* _THE EXERCISE_:
Return the whole listing, keeping every character the same.

* _GIVEN MATERIAL_:

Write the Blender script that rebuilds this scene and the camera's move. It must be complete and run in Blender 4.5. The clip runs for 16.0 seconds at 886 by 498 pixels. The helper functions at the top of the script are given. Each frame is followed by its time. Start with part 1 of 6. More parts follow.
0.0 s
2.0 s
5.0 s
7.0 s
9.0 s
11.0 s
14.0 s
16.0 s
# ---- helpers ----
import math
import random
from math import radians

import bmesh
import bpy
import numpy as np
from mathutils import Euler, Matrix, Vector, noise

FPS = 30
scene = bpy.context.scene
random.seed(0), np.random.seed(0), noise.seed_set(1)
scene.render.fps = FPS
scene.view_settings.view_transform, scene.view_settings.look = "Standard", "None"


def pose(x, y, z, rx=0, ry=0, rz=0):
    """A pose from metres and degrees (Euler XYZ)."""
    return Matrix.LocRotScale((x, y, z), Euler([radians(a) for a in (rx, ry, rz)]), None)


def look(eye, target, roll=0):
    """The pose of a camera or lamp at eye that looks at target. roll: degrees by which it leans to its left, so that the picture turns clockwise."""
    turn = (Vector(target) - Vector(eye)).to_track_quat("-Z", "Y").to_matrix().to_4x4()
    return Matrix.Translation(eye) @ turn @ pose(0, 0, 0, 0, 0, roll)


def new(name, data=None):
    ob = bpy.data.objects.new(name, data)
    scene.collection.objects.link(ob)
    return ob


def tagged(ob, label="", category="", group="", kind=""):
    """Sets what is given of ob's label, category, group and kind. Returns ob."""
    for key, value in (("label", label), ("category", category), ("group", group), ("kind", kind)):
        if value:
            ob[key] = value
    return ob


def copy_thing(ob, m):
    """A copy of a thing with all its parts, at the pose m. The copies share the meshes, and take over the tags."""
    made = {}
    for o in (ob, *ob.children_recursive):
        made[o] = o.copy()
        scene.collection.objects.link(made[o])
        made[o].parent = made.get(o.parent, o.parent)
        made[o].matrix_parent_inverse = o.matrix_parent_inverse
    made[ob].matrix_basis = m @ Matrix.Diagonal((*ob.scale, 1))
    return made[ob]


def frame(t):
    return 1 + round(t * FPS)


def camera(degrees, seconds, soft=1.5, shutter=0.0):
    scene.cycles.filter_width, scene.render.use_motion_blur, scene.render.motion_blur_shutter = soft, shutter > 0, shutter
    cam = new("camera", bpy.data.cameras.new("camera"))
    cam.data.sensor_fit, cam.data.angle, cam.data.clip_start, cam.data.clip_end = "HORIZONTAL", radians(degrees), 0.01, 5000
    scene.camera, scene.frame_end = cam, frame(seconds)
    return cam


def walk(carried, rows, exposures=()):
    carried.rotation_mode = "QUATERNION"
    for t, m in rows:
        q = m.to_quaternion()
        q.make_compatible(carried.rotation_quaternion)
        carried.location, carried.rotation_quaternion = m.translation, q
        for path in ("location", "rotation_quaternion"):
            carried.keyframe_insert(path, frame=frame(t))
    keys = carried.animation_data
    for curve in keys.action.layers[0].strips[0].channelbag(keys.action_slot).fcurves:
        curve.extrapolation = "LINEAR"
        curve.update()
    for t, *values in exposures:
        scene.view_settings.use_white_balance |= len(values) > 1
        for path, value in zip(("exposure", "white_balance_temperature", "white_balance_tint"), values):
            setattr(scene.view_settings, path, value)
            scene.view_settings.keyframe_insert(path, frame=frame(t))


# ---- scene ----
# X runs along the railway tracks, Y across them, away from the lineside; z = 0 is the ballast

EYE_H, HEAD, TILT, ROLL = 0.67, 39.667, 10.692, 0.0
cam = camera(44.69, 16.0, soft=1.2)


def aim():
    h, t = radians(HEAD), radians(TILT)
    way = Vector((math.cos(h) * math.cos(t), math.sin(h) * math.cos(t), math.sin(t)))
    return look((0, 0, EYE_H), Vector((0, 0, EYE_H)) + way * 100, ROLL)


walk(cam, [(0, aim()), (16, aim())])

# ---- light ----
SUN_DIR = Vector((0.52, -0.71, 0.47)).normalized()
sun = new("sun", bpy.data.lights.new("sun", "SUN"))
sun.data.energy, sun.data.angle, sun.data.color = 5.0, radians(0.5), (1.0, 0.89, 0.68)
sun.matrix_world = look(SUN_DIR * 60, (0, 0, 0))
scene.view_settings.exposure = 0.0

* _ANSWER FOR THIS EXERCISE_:
Write the Blender script that rebuilds this scene and the camera's move. It must be complete and run in Blender 4.5. The clip runs for 16.0 seconds at 886 by 498 pixels. The helper functions at the top of the script are given. Each frame is followed by its time. Start with part 1 of 6. More parts follow.
0.0 s
2.0 s
5.0 s
7.0 s
9.0 s
11.0 s
14.0 s
16.0 s
# ---- helpers ----
import math
import random
from math import radians

import bmesh
import bpy
import numpy as np
from mathutils import Euler, Matrix, Vector, noise

FPS = 30
scene = bpy.context.scene
random.seed(0), np.random.seed(0), noise.seed_set(1)
scene.render.fps = FPS
scene.view_settings.view_transform, scene.view_settings.look = "Standard", "None"


def pose(x, y, z, rx=0, ry=0, rz=0):
    """A pose from metres and degrees (Euler XYZ)."""
    return Matrix.LocRotScale((x, y, z), Euler([radians(a) for a in (rx, ry, rz)]), None)


def look(eye, target, roll=0):
    """The pose of a camera or lamp at eye that looks at target. roll: degrees by which it leans to its left, so that the picture turns clockwise."""
    turn = (Vector(target) - Vector(eye)).to_track_quat("-Z", "Y").to_matrix().to_4x4()
    return Matrix.Translation(eye) @ turn @ pose(0, 0, 0, 0, 0, roll)


def new(name, data=None):
    ob = bpy.data.objects.new(name, data)
    scene.collection.objects.link(ob)
    return ob


def tagged(ob, label="", category="", group="", kind=""):
    """Sets what is given of ob's label, category, group and kind. Returns ob."""
    for key, value in (("label", label), ("category", category), ("group", group), ("kind", kind)):
        if value:
            ob[key] = value
    return ob


def copy_thing(ob, m):
    """A copy of a thing with all its parts, at the pose m. The copies share the meshes, and take over the tags."""
    made = {}
    for o in (ob, *ob.children_recursive):
        made[o] = o.copy()
        scene.collection.objects.link(made[o])
        made[o].parent = made.get(o.parent, o.parent)
        made[o].matrix_parent_inverse = o.matrix_parent_inverse
    made[ob].matrix_basis = m @ Matrix.Diagonal((*ob.scale, 1))
    return made[ob]


def frame(t):
    return 1 + round(t * FPS)


def camera(degrees, seconds, soft=1.5, shutter=0.0):
    scene.cycles.filter_width, scene.render.use_motion_blur, scene.render.motion_blur_shutter = soft, shutter > 0, shutter
    cam = new("camera", bpy.data.cameras.new("camera"))
    cam.data.sensor_fit, cam.data.angle, cam.data.clip_start, cam.data.clip_end = "HORIZONTAL", radians(degrees), 0.01, 5000
    scene.camera, scene.frame_end = cam, frame(seconds)
    return cam


def walk(carried, rows, exposures=()):
    carried.rotation_mode = "QUATERNION"
    for t, m in rows:
        q = m.to_quaternion()
        q.make_compatible(carried.rotation_quaternion)
        carried.location, carried.rotation_quaternion = m.translation, q
        for path in ("location", "rotation_quaternion"):
            carried.keyframe_insert(path, frame=frame(t))
    keys = carried.animation_data
    for curve in keys.action.layers[0].strips[0].channelbag(keys.action_slot).fcurves:
        curve.extrapolation = "LINEAR"
        curve.update()
    for t, *values in exposures:
        scene.view_settings.use_white_balance |= len(values) > 1
        for path, value in zip(("exposure", "white_balance_temperature", "white_balance_tint"), values):
            setattr(scene.view_settings, path, value)
            scene.view_settings.keyframe_insert(path, frame=frame(t))


# ---- scene ----
# X runs along the railway tracks, Y across them, away from the lineside; z = 0 is the ballast

EYE_H, HEAD, TILT, ROLL = 0.67, 39.667, 10.692, 0.0
cam = camera(44.69, 16.0, soft=1.2)


def aim():
    h, t = radians(HEAD), radians(TILT)
    way = Vector((math.cos(h) * math.cos(t), math.sin(h) * math.cos(t), math.sin(t)))
    return look((0, 0, EYE_H), Vector((0, 0, EYE_H)) + way * 100, ROLL)


walk(cam, [(0, aim()), (16, aim())])

# ---- light ----
SUN_DIR = Vector((0.52, -0.71, 0.47)).normalized()
sun = new("sun", bpy.data.lights.new("sun", "SUN"))
sun.data.energy, sun.data.angle, sun.data.color = 5.0, radians(0.5), (1.0, 0.89, 0.68)
sun.matrix_world = look(SUN_DIR * 60, (0, 0, 0))
scene.view_settings.exposure = 0.0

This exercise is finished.